* start *

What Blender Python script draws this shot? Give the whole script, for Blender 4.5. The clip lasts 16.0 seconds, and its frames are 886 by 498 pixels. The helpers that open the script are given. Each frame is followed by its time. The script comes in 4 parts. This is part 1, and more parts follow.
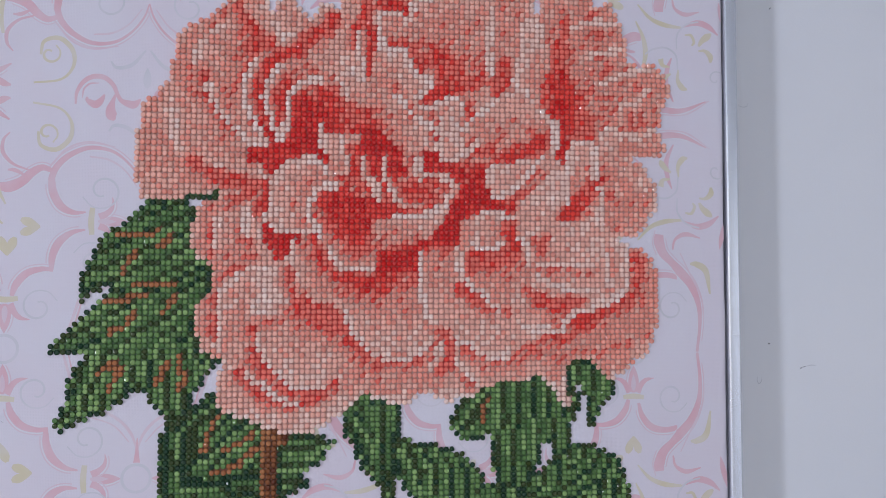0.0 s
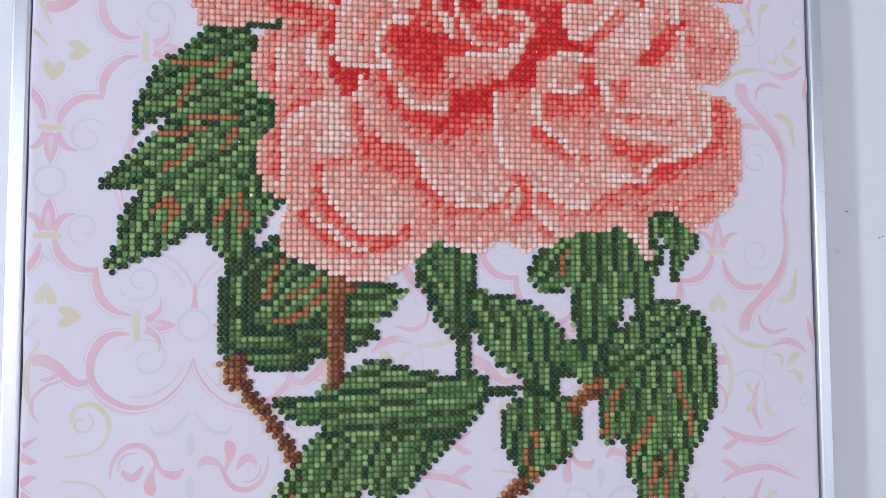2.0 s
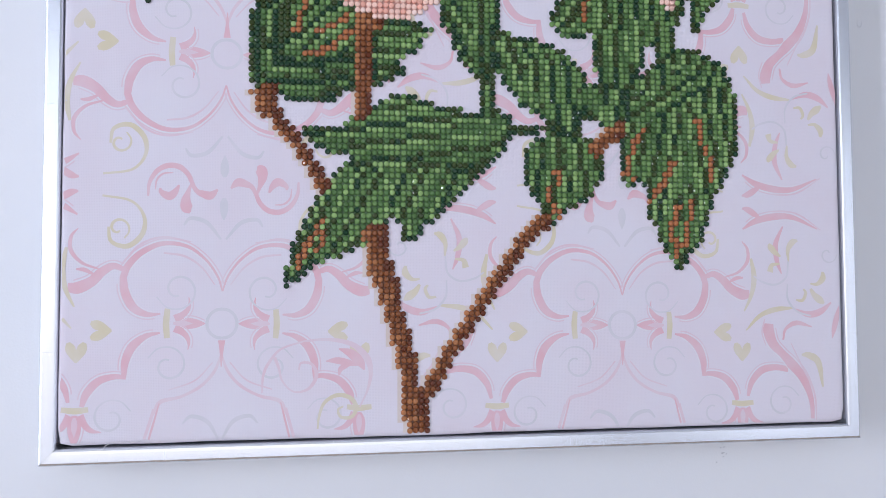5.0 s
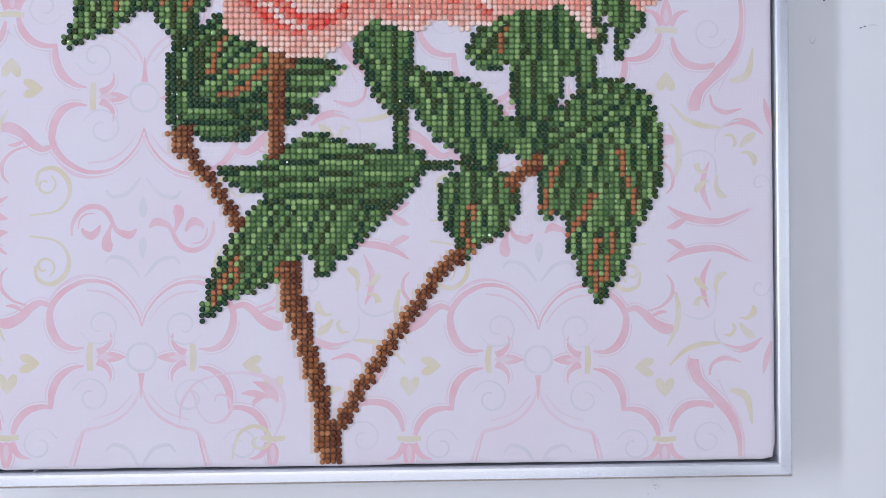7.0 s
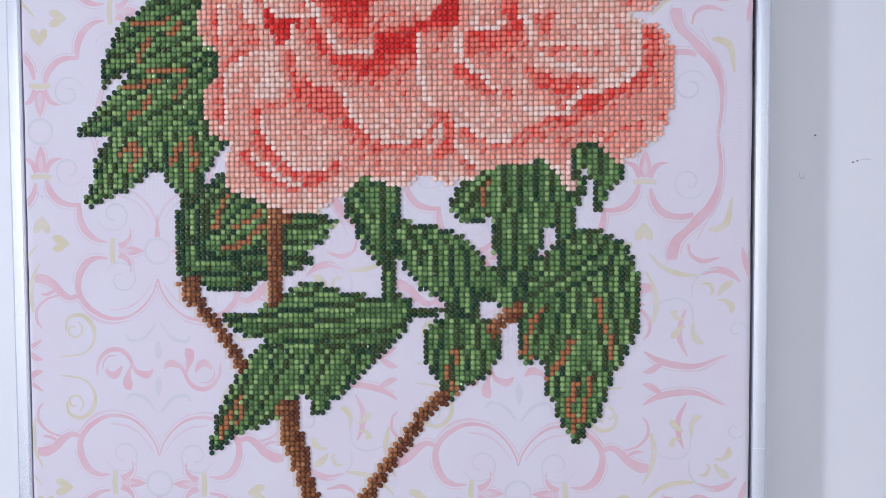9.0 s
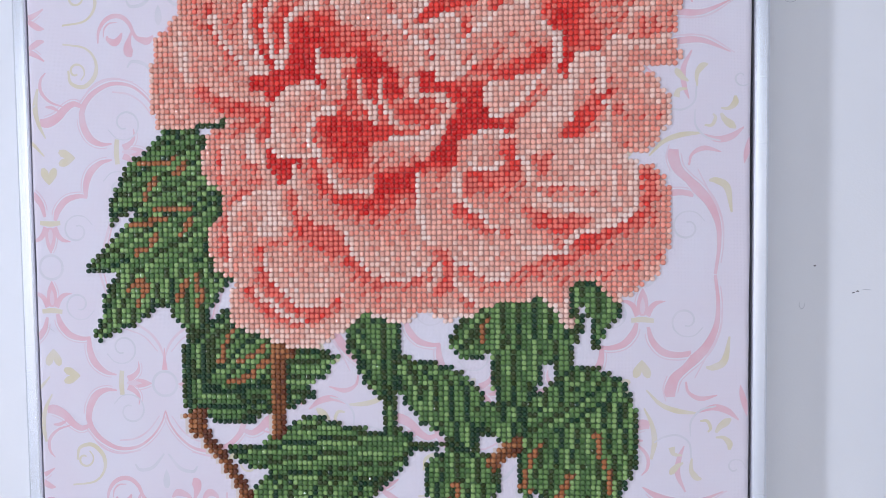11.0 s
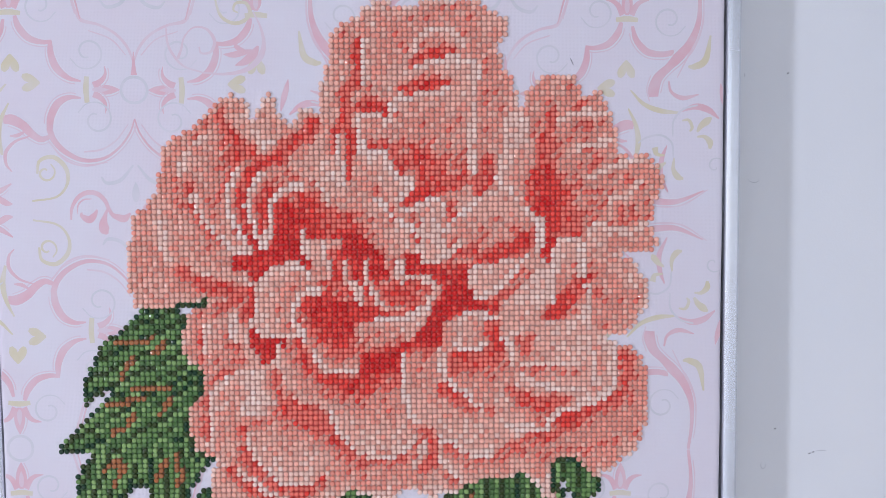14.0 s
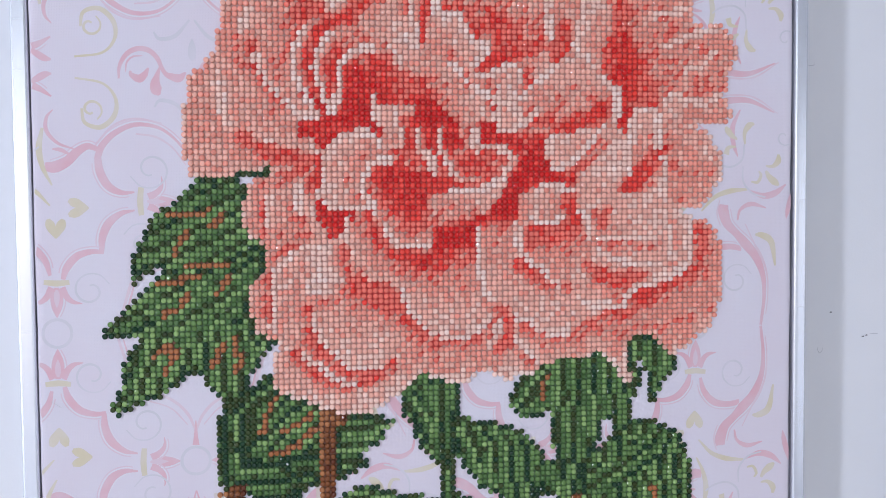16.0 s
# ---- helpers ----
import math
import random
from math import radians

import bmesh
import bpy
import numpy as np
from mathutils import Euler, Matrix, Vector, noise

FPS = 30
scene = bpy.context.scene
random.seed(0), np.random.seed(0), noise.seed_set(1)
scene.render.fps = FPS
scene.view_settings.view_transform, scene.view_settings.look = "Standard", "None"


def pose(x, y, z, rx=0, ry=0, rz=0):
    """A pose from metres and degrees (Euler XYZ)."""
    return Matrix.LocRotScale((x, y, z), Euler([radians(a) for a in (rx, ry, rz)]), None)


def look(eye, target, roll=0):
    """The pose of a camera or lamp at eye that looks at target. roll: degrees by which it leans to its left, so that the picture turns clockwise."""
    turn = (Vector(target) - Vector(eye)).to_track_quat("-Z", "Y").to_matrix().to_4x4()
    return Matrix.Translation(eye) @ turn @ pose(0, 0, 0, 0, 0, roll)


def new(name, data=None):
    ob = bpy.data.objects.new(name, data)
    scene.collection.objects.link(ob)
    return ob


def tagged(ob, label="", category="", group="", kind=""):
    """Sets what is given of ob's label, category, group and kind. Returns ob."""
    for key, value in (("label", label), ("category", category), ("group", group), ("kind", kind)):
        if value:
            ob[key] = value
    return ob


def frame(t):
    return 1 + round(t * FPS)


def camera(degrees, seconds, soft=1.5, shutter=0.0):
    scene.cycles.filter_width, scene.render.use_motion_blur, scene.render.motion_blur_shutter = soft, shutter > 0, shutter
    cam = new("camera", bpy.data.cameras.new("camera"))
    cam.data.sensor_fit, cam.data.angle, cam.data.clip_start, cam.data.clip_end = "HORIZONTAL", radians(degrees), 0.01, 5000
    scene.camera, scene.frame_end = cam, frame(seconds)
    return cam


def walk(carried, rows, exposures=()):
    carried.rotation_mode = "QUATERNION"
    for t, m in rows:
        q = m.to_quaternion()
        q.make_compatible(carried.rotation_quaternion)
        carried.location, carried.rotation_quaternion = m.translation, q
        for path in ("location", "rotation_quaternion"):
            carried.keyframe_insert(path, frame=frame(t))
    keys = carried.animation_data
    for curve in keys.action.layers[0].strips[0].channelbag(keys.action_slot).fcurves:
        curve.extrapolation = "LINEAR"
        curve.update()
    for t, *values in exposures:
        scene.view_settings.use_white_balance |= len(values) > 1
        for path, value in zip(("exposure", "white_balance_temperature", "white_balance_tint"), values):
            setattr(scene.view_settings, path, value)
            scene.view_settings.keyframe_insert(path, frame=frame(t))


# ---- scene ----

* end *

Task instructions: Reproduce verbatim only the segment of the listing bounded by the line containing "scene.render.fps = FPS" and the line containing "scene.view_settings.use_white_balance |= len(values)", with both boundary lines included.

Written solution:
scene.render.fps = FPS
scene.view_settings.view_transform, scene.view_settings.look = "Standard", "None"


def pose(x, y, z, rx=0, ry=0, rz=0):
    """A pose from metres and degrees (Euler XYZ)."""
    return Matrix.LocRotScale((x, y, z), Euler([radians(a) for a in (rx, ry, rz)]), None)


def look(eye, target, roll=0):
    """The pose of a camera or lamp at eye that looks at target. roll: degrees by which it leans to its left, so that the picture turns clockwise."""
    turn = (Vector(target) - Vector(eye)).to_track_quat("-Z", "Y").to_matrix().to_4x4()
    return Matrix.Translation(eye) @ turn @ pose(0, 0, 0, 0, 0, roll)


def new(name, data=None):
    ob = bpy.data.objects.new(name, data)
    scene.collection.objects.link(ob)
    return ob


def tagged(ob, label="", category="", group="", kind=""):
    """Sets what is given of ob's label, category, group and kind. Returns ob."""
    for key, value in (("label", label), ("category", category), ("group", group), ("kind", kind)):
        if value:
            ob[key] = value
    return ob


def frame(t):
    return 1 + round(t * FPS)


def camera(degrees, seconds, soft=1.5, shutter=0.0):
    scene.cycles.filter_width, scene.render.use_motion_blur, scene.render.motion_blur_shutter = soft, shutter > 0, shutter
    cam = new("camera", bpy.data.cameras.new("camera"))
    cam.data.sensor_fit, cam.data.angle, cam.data.clip_start, cam.data.clip_end = "HORIZONTAL", radians(degrees), 0.01, 5000
    scene.camera, scene.frame_end = cam, frame(seconds)
    return cam


def walk(carried, rows, exposures=()):
    carried.rotation_mode = "QUATERNION"
    for t, m in rows:
        q = m.to_quaternion()
        q.make_compatible(carried.rotation_quaternion)
        carried.location, carried.rotation_quaternion = m.translation, q
        for path in ("location", "rotation_quaternion"):
            carried.keyframe_insert(path, frame=frame(t))
    keys = carried.animation_data
    for curve in keys.action.layers[0].strips[0].channelbag(keys.action_slot).fcurves:
        curve.extrapolation = "LINEAR"
        curve.update()
    for t, *values in exposures:
        scene.view_settings.use_white_balance |= len(values) > 1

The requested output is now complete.